- _PROBLEM DETAILS_: Each line of the material must be repeated precisely, with the pictures left out.

- _GIVEN MATERIAL_:
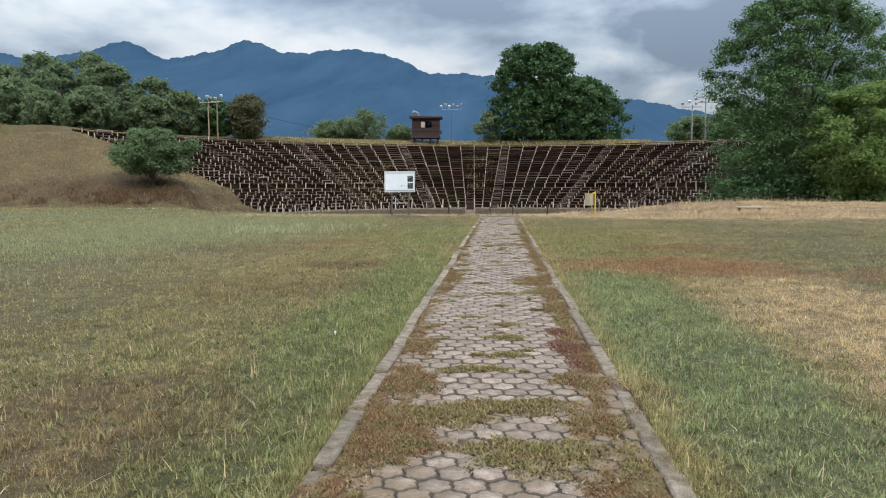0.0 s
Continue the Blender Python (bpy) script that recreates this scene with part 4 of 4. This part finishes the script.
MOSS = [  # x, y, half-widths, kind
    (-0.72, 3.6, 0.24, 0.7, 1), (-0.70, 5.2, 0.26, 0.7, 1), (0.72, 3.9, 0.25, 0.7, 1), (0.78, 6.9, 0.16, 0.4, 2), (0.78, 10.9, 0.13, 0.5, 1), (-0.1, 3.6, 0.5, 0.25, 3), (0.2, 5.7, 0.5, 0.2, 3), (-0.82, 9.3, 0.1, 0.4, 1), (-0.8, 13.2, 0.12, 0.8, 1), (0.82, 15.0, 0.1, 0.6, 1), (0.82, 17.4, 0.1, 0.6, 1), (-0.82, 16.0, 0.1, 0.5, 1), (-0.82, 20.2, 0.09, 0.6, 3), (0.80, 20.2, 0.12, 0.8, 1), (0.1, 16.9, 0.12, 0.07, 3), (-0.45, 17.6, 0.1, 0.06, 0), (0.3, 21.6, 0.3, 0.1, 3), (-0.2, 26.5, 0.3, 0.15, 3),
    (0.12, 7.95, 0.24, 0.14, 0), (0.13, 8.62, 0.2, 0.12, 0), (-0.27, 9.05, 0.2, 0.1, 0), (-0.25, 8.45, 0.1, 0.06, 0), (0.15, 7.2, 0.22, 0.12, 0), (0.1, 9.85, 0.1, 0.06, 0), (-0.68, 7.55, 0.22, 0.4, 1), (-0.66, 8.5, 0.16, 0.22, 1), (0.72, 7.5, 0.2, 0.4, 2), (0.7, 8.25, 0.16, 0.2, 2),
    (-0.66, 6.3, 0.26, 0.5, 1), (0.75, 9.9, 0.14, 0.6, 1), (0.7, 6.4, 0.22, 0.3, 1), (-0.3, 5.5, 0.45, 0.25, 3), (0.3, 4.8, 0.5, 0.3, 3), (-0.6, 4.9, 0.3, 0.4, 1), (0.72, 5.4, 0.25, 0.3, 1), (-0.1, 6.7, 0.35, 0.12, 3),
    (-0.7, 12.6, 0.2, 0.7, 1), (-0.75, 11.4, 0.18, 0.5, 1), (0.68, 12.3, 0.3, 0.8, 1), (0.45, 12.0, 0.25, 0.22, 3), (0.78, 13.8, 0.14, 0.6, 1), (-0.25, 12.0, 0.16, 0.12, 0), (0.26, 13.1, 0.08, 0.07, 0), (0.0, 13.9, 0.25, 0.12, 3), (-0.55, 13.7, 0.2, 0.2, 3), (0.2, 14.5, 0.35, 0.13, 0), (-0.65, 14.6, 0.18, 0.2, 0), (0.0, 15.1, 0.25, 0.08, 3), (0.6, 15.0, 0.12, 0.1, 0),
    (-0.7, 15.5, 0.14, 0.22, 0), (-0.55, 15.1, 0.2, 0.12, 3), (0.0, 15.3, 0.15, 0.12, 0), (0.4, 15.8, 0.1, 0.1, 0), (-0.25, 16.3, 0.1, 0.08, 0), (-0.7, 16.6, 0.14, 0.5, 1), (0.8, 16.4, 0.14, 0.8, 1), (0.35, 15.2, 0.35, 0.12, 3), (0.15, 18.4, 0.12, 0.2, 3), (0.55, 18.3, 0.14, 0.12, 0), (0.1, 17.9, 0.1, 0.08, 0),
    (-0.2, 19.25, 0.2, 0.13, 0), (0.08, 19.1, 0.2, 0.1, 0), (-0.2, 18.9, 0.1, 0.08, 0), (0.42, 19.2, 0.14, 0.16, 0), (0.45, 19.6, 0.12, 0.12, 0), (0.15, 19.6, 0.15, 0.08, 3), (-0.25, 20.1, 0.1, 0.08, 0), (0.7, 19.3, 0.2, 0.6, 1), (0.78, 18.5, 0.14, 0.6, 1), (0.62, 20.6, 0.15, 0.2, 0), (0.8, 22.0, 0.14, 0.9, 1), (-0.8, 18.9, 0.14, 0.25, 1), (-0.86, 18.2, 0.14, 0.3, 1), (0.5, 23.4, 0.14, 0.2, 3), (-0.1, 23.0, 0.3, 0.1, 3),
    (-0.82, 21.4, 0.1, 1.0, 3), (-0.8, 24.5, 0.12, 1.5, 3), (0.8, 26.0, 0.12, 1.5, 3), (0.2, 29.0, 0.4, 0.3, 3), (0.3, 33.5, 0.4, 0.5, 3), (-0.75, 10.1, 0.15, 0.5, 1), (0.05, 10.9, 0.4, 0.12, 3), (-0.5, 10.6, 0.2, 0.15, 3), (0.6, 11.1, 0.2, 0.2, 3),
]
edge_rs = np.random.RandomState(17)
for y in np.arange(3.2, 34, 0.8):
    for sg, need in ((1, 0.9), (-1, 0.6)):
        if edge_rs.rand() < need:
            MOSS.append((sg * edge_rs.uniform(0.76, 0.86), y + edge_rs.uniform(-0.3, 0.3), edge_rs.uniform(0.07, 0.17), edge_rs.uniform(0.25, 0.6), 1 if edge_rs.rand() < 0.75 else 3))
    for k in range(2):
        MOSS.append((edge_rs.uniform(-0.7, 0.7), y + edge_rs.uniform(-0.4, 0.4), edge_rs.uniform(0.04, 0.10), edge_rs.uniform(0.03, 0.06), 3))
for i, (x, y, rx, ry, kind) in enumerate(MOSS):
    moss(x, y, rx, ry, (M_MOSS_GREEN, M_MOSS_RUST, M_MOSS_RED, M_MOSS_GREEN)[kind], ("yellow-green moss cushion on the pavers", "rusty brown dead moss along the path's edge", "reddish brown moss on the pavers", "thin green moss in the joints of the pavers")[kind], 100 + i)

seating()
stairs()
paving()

- _PROBLEM SOLUTION_:
0.0 s
Continue the Blender Python (bpy) script that recreates this scene with part 4 of 4. This part finishes the script.
MOSS = [  # x, y, half-widths, kind
    (-0.72, 3.6, 0.24, 0.7, 1), (-0.70, 5.2, 0.26, 0.7, 1), (0.72, 3.9, 0.25, 0.7, 1), (0.78, 6.9, 0.16, 0.4, 2), (0.78, 10.9, 0.13, 0.5, 1), (-0.1, 3.6, 0.5, 0.25, 3), (0.2, 5.7, 0.5, 0.2, 3), (-0.82, 9.3, 0.1, 0.4, 1), (-0.8, 13.2, 0.12, 0.8, 1), (0.82, 15.0, 0.1, 0.6, 1), (0.82, 17.4, 0.1, 0.6, 1), (-0.82, 16.0, 0.1, 0.5, 1), (-0.82, 20.2, 0.09, 0.6, 3), (0.80, 20.2, 0.12, 0.8, 1), (0.1, 16.9, 0.12, 0.07, 3), (-0.45, 17.6, 0.1, 0.06, 0), (0.3, 21.6, 0.3, 0.1, 3), (-0.2, 26.5, 0.3, 0.15, 3),
    (0.12, 7.95, 0.24, 0.14, 0), (0.13, 8.62, 0.2, 0.12, 0), (-0.27, 9.05, 0.2, 0.1, 0), (-0.25, 8.45, 0.1, 0.06, 0), (0.15, 7.2, 0.22, 0.12, 0), (0.1, 9.85, 0.1, 0.06, 0), (-0.68, 7.55, 0.22, 0.4, 1), (-0.66, 8.5, 0.16, 0.22, 1), (0.72, 7.5, 0.2, 0.4, 2), (0.7, 8.25, 0.16, 0.2, 2),
    (-0.66, 6.3, 0.26, 0.5, 1), (0.75, 9.9, 0.14, 0.6, 1), (0.7, 6.4, 0.22, 0.3, 1), (-0.3, 5.5, 0.45, 0.25, 3), (0.3, 4.8, 0.5, 0.3, 3), (-0.6, 4.9, 0.3, 0.4, 1), (0.72, 5.4, 0.25, 0.3, 1), (-0.1, 6.7, 0.35, 0.12, 3),
    (-0.7, 12.6, 0.2, 0.7, 1), (-0.75, 11.4, 0.18, 0.5, 1), (0.68, 12.3, 0.3, 0.8, 1), (0.45, 12.0, 0.25, 0.22, 3), (0.78, 13.8, 0.14, 0.6, 1), (-0.25, 12.0, 0.16, 0.12, 0), (0.26, 13.1, 0.08, 0.07, 0), (0.0, 13.9, 0.25, 0.12, 3), (-0.55, 13.7, 0.2, 0.2, 3), (0.2, 14.5, 0.35, 0.13, 0), (-0.65, 14.6, 0.18, 0.2, 0), (0.0, 15.1, 0.25, 0.08, 3), (0.6, 15.0, 0.12, 0.1, 0),
    (-0.7, 15.5, 0.14, 0.22, 0), (-0.55, 15.1, 0.2, 0.12, 3), (0.0, 15.3, 0.15, 0.12, 0), (0.4, 15.8, 0.1, 0.1, 0), (-0.25, 16.3, 0.1, 0.08, 0), (-0.7, 16.6, 0.14, 0.5, 1), (0.8, 16.4, 0.14, 0.8, 1), (0.35, 15.2, 0.35, 0.12, 3), (0.15, 18.4, 0.12, 0.2, 3), (0.55, 18.3, 0.14, 0.12, 0), (0.1, 17.9, 0.1, 0.08, 0),
    (-0.2, 19.25, 0.2, 0.13, 0), (0.08, 19.1, 0.2, 0.1, 0), (-0.2, 18.9, 0.1, 0.08, 0), (0.42, 19.2, 0.14, 0.16, 0), (0.45, 19.6, 0.12, 0.12, 0), (0.15, 19.6, 0.15, 0.08, 3), (-0.25, 20.1, 0.1, 0.08, 0), (0.7, 19.3, 0.2, 0.6, 1), (0.78, 18.5, 0.14, 0.6, 1), (0.62, 20.6, 0.15, 0.2, 0), (0.8, 22.0, 0.14, 0.9, 1), (-0.8, 18.9, 0.14, 0.25, 1), (-0.86, 18.2, 0.14, 0.3, 1), (0.5, 23.4, 0.14, 0.2, 3), (-0.1, 23.0, 0.3, 0.1, 3),
    (-0.82, 21.4, 0.1, 1.0, 3), (-0.8, 24.5, 0.12, 1.5, 3), (0.8, 26.0, 0.12, 1.5, 3), (0.2, 29.0, 0.4, 0.3, 3), (0.3, 33.5, 0.4, 0.5, 3), (-0.75, 10.1, 0.15, 0.5, 1), (0.05, 10.9, 0.4, 0.12, 3), (-0.5, 10.6, 0.2, 0.15, 3), (0.6, 11.1, 0.2, 0.2, 3),
]
edge_rs = np.random.RandomState(17)
for y in np.arange(3.2, 34, 0.8):
    for sg, need in ((1, 0.9), (-1, 0.6)):
        if edge_rs.rand() < need:
            MOSS.append((sg * edge_rs.uniform(0.76, 0.86), y + edge_rs.uniform(-0.3, 0.3), edge_rs.uniform(0.07, 0.17), edge_rs.uniform(0.25, 0.6), 1 if edge_rs.rand() < 0.75 else 3))
    for k in range(2):
        MOSS.append((edge_rs.uniform(-0.7, 0.7), y + edge_rs.uniform(-0.4, 0.4), edge_rs.uniform(0.04, 0.10), edge_rs.uniform(0.03, 0.06), 3))
for i, (x, y, rx, ry, kind) in enumerate(MOSS):
    moss(x, y, rx, ry, (M_MOSS_GREEN, M_MOSS_RUST, M_MOSS_RED, M_MOSS_GREEN)[kind], ("yellow-green moss cushion on the pavers", "rusty brown dead moss along the path's edge", "reddish brown moss on the pavers", "thin green moss in the joints of the pavers")[kind], 100 + i)

seating()
stairs()
paving()